Check each line of the material. Copy those containing "scene".

________________________________________

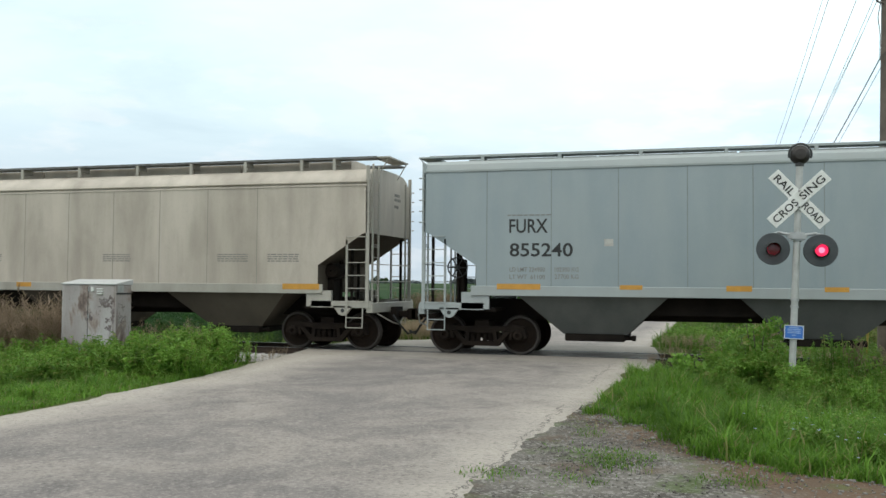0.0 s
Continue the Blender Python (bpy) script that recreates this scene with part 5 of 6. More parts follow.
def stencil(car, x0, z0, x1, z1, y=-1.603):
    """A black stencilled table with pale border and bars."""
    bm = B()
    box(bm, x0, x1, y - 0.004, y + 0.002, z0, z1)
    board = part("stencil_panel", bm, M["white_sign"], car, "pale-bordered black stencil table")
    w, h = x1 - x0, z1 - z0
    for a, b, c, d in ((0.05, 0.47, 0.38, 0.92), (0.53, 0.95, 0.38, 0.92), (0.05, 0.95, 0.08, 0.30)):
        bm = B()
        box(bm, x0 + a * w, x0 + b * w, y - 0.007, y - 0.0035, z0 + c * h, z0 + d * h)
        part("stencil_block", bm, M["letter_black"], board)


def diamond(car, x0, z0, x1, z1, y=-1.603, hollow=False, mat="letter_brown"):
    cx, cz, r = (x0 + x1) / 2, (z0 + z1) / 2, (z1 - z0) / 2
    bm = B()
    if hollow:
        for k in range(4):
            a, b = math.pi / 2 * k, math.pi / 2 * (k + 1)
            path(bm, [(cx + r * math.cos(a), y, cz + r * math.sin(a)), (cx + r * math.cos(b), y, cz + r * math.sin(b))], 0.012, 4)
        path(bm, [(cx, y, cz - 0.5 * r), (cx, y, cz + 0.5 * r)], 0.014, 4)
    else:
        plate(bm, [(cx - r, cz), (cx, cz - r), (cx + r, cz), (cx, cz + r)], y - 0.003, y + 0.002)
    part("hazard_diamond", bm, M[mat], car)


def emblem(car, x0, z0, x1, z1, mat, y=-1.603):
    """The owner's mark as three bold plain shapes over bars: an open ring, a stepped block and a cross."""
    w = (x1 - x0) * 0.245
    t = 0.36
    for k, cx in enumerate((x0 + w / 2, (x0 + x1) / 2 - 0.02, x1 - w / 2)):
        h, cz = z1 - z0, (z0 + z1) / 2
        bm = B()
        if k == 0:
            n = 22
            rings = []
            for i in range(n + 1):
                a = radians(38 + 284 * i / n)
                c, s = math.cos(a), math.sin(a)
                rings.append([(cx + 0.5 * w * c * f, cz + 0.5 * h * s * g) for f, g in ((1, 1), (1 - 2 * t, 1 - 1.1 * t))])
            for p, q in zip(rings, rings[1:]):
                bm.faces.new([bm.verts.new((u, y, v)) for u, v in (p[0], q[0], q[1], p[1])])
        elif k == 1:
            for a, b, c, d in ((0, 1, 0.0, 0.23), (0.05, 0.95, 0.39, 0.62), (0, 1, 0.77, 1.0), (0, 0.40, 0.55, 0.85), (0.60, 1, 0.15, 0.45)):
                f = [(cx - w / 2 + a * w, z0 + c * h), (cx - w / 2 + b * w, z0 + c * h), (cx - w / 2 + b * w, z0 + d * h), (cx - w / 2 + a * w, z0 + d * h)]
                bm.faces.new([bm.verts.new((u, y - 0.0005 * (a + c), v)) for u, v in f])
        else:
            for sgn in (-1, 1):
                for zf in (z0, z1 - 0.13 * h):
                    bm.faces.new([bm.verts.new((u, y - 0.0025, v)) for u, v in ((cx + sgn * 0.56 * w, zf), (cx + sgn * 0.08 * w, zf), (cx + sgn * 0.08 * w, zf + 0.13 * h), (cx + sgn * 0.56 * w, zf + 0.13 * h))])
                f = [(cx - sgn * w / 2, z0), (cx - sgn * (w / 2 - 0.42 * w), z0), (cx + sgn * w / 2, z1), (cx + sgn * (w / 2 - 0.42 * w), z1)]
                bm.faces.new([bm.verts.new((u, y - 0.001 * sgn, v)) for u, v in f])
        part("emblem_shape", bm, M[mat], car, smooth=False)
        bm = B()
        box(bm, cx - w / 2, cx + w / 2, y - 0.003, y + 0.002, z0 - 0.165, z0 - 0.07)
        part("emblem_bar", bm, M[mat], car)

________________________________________

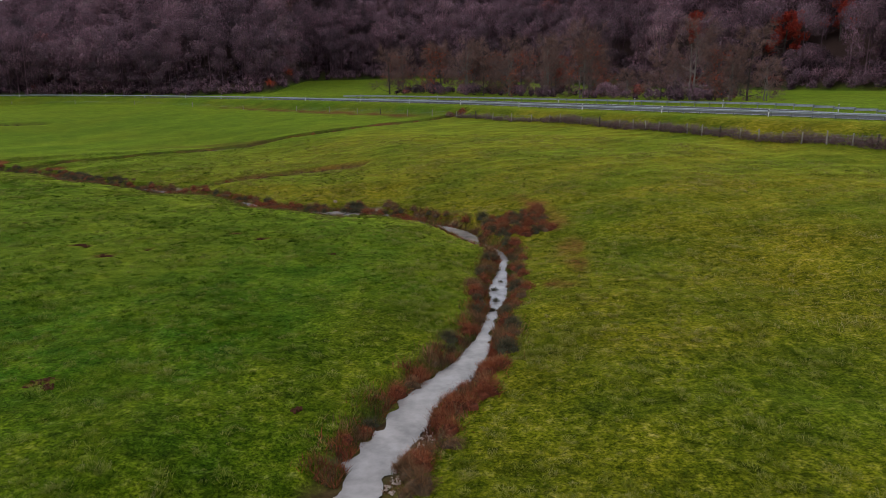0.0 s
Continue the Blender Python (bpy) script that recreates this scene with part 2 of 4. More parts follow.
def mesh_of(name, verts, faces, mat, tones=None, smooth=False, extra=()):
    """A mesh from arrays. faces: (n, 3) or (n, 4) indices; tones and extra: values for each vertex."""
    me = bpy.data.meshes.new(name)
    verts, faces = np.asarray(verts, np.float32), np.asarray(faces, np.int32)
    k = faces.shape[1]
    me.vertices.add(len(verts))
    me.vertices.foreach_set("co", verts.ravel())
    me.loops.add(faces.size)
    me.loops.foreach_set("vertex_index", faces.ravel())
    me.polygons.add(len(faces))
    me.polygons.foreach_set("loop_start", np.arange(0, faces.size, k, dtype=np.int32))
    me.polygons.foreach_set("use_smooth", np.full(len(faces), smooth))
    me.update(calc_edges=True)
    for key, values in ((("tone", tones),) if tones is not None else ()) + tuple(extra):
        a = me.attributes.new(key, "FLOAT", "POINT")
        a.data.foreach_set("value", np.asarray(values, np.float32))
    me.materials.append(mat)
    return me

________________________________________

SOLUTION TO THE PROBLEM »
Continue the Blender Python (bpy) script that recreates this scene with part 5 of 6. More parts follow.
Continue the Blender Python (bpy) script that recreates this scene with part 2 of 4. More parts follow.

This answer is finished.